No, I'm pretty sure everyone knows what fragile software feels like. Disclaimer: I've been using fragile emacs as long as most HN users have been alive.

It's surprising to me why people think the "you just don't get it, man" defense or marketing point will ever work.
It wasn't a "defense", so much as a statement of fact. I enjoy using emacs, but I don't go around trying to get the whole world to use it. I know that emacs occupies a very specific niche and is not for everyone. I don't spend a lot of time worrying about how much market share emacs has, it has enough to keep marching on, and that's about the extent of my concern.

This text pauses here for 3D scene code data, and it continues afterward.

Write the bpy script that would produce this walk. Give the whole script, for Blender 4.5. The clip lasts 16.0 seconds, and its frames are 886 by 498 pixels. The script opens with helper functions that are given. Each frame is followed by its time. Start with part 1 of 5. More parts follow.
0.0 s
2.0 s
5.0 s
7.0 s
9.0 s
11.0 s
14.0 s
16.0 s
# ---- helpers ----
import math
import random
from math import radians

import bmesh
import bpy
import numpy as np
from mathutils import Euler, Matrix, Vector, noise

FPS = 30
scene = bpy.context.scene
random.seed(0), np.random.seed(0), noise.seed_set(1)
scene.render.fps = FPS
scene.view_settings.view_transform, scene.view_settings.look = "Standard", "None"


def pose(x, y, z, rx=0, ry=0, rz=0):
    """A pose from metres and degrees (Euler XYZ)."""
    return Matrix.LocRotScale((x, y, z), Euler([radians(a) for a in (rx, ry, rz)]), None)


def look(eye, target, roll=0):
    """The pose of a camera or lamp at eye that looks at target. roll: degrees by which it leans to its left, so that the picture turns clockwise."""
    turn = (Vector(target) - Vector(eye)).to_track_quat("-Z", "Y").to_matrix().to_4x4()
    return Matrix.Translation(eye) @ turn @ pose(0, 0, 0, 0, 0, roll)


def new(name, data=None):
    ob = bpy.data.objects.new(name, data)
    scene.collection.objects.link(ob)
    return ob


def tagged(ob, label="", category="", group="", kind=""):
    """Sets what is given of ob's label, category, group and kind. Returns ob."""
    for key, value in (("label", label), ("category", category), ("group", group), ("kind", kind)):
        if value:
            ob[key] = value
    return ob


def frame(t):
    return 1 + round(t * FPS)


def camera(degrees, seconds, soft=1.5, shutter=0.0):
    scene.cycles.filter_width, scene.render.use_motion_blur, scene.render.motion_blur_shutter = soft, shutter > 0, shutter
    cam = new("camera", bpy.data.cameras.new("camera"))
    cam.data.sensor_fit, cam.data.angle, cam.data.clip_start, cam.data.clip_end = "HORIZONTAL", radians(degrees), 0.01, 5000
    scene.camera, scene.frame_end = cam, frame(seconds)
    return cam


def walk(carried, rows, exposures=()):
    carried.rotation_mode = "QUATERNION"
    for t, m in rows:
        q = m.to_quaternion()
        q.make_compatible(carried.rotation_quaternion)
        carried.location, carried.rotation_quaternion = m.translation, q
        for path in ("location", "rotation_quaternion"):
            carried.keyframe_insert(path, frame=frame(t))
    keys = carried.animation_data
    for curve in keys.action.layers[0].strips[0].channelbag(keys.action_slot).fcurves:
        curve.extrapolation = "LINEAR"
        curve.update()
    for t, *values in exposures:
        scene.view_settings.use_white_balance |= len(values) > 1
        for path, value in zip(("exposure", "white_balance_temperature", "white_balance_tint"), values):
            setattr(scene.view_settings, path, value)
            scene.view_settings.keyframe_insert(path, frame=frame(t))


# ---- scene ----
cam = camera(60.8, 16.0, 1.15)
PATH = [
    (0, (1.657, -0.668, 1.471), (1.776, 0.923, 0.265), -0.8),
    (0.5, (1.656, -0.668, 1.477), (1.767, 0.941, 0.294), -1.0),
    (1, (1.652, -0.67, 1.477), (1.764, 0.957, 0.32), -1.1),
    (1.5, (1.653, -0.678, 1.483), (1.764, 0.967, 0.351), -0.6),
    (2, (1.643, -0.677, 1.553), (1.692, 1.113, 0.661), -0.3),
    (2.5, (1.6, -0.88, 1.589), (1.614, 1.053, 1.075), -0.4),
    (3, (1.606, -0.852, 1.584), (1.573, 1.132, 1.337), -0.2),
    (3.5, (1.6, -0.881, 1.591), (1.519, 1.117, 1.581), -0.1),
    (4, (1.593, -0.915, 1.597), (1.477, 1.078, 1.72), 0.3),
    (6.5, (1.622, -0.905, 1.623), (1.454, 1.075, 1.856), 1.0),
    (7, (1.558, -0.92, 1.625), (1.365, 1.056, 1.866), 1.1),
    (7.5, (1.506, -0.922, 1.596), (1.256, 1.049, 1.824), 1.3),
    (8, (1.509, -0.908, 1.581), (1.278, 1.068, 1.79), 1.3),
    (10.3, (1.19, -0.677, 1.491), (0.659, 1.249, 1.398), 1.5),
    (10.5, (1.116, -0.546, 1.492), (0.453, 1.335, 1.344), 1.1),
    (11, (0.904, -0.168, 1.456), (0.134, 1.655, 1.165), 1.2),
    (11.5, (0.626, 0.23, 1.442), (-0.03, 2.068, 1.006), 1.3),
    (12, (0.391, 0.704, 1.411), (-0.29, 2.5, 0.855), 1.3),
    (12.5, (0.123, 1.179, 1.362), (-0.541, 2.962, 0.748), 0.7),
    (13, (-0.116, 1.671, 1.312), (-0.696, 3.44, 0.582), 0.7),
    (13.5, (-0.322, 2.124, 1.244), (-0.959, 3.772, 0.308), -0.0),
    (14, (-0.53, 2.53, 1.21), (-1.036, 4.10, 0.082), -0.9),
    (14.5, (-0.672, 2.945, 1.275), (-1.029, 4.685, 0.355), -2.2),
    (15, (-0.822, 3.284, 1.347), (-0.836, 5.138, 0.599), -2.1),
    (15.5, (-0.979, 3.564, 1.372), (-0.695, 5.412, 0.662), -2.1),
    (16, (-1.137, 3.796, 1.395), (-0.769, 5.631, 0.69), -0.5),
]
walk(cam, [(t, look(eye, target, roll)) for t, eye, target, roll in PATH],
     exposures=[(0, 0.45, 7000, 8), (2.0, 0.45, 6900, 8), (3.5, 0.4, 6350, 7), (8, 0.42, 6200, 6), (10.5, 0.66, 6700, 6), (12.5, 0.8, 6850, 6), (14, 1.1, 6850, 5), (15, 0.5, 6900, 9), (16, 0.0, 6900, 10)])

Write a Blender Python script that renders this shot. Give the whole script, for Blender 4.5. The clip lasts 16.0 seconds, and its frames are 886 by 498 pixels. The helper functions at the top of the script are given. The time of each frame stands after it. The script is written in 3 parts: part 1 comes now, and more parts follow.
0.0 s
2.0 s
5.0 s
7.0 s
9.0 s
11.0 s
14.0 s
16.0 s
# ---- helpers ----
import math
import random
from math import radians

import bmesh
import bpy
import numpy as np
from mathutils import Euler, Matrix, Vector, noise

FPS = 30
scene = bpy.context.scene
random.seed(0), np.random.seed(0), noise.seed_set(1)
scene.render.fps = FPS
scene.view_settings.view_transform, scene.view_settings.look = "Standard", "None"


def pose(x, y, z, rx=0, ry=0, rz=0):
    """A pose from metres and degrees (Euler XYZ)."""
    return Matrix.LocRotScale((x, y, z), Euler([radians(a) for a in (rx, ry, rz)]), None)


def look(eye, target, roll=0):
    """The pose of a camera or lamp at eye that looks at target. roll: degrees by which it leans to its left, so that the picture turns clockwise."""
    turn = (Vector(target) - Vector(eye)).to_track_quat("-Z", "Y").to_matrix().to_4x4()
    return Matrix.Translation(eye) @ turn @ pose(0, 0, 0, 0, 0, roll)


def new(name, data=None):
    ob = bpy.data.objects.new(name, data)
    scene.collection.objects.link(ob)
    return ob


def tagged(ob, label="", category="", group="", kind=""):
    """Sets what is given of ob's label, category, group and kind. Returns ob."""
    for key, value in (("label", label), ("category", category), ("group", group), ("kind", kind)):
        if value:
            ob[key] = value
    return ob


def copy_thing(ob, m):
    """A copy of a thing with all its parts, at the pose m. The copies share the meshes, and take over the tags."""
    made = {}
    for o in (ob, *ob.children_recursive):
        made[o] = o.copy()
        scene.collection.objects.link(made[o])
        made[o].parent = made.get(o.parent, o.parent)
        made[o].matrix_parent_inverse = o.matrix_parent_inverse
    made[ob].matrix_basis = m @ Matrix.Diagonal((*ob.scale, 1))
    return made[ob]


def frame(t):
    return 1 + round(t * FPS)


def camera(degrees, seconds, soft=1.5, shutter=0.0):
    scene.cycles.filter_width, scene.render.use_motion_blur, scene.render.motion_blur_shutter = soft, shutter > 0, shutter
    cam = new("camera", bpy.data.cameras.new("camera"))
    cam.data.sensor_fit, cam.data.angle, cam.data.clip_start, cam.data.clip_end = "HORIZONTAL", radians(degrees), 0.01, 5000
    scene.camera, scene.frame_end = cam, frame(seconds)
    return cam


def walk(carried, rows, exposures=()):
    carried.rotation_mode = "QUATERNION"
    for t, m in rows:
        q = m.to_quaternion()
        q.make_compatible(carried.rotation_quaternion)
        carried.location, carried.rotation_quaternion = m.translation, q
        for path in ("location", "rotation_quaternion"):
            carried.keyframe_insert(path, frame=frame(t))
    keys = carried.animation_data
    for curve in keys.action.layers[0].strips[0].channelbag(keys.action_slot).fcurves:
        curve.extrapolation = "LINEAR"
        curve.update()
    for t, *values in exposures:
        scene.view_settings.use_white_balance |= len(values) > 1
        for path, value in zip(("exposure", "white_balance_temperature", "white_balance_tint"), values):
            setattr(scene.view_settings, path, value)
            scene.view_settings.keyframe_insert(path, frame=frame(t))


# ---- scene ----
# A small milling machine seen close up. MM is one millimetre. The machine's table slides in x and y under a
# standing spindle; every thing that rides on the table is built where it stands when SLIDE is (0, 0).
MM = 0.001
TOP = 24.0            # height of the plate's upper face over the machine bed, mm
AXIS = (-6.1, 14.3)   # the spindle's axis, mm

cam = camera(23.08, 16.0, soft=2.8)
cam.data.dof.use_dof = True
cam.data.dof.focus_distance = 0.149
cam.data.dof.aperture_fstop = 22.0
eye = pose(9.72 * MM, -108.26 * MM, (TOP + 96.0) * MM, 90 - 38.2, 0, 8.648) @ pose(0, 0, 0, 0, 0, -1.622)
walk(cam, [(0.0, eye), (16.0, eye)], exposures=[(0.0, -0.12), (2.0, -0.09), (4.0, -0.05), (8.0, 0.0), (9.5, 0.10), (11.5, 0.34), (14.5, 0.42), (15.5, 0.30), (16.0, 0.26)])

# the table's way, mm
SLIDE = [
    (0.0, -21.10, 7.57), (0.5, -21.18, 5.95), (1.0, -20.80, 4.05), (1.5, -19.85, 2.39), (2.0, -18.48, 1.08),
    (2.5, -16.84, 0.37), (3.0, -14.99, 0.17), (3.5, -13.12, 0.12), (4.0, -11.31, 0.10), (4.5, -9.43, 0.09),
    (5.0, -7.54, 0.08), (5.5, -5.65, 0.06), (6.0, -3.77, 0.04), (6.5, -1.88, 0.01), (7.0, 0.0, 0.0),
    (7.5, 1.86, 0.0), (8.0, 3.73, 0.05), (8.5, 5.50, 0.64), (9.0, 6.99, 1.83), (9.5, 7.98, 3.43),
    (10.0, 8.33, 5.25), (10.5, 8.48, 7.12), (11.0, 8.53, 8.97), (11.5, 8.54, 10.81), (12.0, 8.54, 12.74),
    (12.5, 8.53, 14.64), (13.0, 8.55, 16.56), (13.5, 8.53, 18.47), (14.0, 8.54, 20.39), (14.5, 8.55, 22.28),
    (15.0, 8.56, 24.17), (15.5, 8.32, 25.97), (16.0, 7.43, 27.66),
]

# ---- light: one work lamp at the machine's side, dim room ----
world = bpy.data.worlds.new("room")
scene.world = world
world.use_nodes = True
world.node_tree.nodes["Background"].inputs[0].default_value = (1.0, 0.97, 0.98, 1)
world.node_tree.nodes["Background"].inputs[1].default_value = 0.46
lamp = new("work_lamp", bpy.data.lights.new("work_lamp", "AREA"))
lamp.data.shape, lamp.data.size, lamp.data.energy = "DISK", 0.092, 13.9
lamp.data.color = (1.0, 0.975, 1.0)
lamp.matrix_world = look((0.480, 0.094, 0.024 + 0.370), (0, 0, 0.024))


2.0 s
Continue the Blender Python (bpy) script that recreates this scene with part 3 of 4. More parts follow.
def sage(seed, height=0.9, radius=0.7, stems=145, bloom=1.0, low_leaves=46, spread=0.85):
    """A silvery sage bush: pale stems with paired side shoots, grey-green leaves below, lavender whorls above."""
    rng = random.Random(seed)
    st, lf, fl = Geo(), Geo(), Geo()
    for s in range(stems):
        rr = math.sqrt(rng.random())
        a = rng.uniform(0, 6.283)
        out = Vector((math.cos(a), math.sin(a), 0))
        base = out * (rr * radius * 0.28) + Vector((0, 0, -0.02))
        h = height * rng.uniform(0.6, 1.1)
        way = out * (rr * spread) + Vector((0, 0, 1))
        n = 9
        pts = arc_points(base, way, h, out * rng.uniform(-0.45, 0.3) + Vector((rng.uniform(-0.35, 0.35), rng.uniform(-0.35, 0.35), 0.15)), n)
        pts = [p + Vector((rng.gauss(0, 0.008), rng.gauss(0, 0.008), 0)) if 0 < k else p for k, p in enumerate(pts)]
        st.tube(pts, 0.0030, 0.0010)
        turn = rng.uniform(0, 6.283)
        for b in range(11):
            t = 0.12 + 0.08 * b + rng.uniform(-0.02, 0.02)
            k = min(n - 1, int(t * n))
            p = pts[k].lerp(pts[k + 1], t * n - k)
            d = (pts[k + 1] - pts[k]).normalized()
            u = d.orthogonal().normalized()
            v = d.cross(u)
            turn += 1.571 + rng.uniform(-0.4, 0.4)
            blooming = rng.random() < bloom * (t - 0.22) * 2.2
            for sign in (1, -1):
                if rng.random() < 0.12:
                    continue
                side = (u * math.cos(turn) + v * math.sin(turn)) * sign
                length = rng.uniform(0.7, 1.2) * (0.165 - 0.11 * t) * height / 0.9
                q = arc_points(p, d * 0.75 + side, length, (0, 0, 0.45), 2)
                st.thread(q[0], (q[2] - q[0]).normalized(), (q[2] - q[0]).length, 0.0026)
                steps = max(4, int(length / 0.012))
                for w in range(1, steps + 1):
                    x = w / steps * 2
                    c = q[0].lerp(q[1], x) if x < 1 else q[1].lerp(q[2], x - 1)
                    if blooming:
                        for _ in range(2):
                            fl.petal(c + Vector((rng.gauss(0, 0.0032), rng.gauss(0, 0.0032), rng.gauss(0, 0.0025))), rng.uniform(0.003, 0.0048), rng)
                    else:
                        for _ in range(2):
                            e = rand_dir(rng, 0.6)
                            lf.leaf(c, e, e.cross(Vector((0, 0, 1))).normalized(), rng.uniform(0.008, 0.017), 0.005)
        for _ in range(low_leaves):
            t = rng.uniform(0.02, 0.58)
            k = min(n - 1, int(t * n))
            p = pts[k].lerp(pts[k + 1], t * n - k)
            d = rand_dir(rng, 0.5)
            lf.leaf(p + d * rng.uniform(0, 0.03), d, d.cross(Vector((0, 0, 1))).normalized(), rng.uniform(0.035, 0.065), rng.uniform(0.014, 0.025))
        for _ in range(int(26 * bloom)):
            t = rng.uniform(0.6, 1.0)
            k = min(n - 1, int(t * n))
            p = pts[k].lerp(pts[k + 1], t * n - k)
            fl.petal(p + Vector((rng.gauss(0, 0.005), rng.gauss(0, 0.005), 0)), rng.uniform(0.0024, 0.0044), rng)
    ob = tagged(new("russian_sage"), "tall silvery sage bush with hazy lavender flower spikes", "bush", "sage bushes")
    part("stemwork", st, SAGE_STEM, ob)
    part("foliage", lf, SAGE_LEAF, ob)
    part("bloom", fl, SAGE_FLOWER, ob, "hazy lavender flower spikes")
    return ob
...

But the point remains. You can't really understand emacs (or a lot of other things for that matter) in the abstract, you have to use it. So use it or don't, but you can't really offer meaningful criticism without have it used it a fair amount. There are plenty of warts on emacs, any emacs veteran (which I'm certainly not) will freely acknowledge that. But it does seem that most criticisms of emacs come from folks who haven't used it much.